Quando a semente original é descuidada, as ervas daninhas tendem a tomar conta do jardim, e quando quem tanto ama as flores se dá conta, daquele jardim já resta muito pouco, e as poucas flores que restaram, teimam em manter a chama da vida, em meio aos espinhos e voracidade dos invasores daquele terreno abençoado dos seus sonhos.
A brecha que dá entrada às sementes ruins é a falta de sintonia fina entre o casal, àquelas que vão consumir o espaço, a energia, a vitalidade do jardim da relação.
Na maior parte das vezes, só percebemos o tamanho do mal, quando ele já está estabelecido, e o que mais nos assombra, é que ele germinou, nasceu, criou raízes, se consolidou, ganhou vigor e estrutura, bem diante de todos os nossos sentidos.
Já sabíamos que ele estava ali, se alimentando da energia de nosso casamento, bebendo a água com a qual regávamos com tanto cuidado os nossos encontros, a nossa intimidade, o nosso carinho.

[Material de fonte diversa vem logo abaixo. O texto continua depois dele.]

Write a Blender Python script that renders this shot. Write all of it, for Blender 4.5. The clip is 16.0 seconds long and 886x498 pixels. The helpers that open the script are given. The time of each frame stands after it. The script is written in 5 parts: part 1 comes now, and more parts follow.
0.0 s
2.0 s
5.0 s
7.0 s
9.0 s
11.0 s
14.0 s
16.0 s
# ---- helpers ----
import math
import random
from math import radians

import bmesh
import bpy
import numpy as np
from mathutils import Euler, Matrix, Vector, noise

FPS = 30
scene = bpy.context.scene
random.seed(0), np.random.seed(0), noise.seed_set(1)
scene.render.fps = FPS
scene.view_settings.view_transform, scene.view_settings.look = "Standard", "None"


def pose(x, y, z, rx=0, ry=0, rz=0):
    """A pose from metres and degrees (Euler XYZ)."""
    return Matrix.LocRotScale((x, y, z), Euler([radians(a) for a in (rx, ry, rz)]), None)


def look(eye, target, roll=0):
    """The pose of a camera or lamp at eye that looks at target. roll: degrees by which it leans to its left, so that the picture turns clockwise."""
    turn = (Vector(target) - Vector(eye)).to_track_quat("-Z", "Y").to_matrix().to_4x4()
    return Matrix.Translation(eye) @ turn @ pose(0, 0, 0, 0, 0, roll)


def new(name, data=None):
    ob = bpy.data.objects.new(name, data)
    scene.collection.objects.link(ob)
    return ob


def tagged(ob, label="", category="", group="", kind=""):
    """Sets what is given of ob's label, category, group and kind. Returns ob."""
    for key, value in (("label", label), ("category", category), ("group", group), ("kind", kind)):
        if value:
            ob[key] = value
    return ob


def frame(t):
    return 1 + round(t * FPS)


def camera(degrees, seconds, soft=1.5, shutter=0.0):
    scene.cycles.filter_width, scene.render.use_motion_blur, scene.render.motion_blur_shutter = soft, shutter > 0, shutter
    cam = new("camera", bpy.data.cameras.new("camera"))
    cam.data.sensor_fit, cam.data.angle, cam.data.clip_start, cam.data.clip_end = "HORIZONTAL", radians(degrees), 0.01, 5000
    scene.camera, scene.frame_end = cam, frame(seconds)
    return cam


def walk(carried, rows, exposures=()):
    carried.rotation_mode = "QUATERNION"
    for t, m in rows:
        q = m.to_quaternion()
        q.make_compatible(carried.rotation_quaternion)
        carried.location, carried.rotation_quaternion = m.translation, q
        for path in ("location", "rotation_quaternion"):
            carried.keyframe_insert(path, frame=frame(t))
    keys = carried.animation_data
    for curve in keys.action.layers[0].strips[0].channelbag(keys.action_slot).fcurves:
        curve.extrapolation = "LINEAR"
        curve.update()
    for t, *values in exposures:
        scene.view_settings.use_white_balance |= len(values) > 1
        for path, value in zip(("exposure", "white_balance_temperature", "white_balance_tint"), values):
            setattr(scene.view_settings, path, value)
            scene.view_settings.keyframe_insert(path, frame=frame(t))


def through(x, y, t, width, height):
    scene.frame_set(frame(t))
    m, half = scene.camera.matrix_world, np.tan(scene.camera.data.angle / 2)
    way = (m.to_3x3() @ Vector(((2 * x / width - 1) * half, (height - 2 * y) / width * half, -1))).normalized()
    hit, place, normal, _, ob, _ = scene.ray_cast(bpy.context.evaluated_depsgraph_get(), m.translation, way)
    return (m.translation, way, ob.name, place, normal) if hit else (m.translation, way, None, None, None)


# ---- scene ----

O mal é um agente único e poderoso, que se alastra e se firma nos espaços onde é ignorado.
São as distorções, as rusgas, a falta de flexibilidade, de compreensão, de amizade, que levam à perda de fragmentos importantes de respeito, e quando isto acontece, quando pequenos e leves tremores começam a acontecer, que as bases das paredes do castelo tão cuidadosamente erguido, começam a ruir, primeiro lentamente, para logo em seguida deslanchar e desaparecerem diante de nossos olhos.
É neste momento em que nos percebemos inertes, sem ação, desesperados diante daquilo que não conseguimos compreender, muito menos agir em contrapartida.
O casamento acaba, e com ele acaba um pedaço de nós, uma sensação de frustração e desespero assume a maior parte de nossa compreensão da vida, e quase tudo perde valor.
Porque não prestamos atenção no que era realmente importante?
Porque não notamos que estávamos machucando o outro?
Porque não percebemos que estávamos fazendo falta?
Porque não entendemos que estávamos sufocando?
Porque não falamos?
Porque?
Uma chuva interminável de inexplicáveis “porquês” toma conta de nossa mente e uma escuridão profunda e fria assume o lugar da luz brilhante, intensa e quente que iluminava nossa relação.
O lindo castelo deslumbrante, que vocês construíram com tanto denodo e carinho, preparado especialmente para receber os sonhos da princesa magnífica, que chegou de carruagem para o grande baile de felicidade do príncipe encantado, desmoronou em escombros poeirentos e doloridos.
O esplendoroso jardim onde vocês depositaram as suas sementes de esperança, está agora tomado por plantas e víboras, numa terra estéril para o bem, onde não trafegam mais os pássaros e borboletas da felicidade, e só resta espaço para as criaturas medonhas da tristeza e depressão.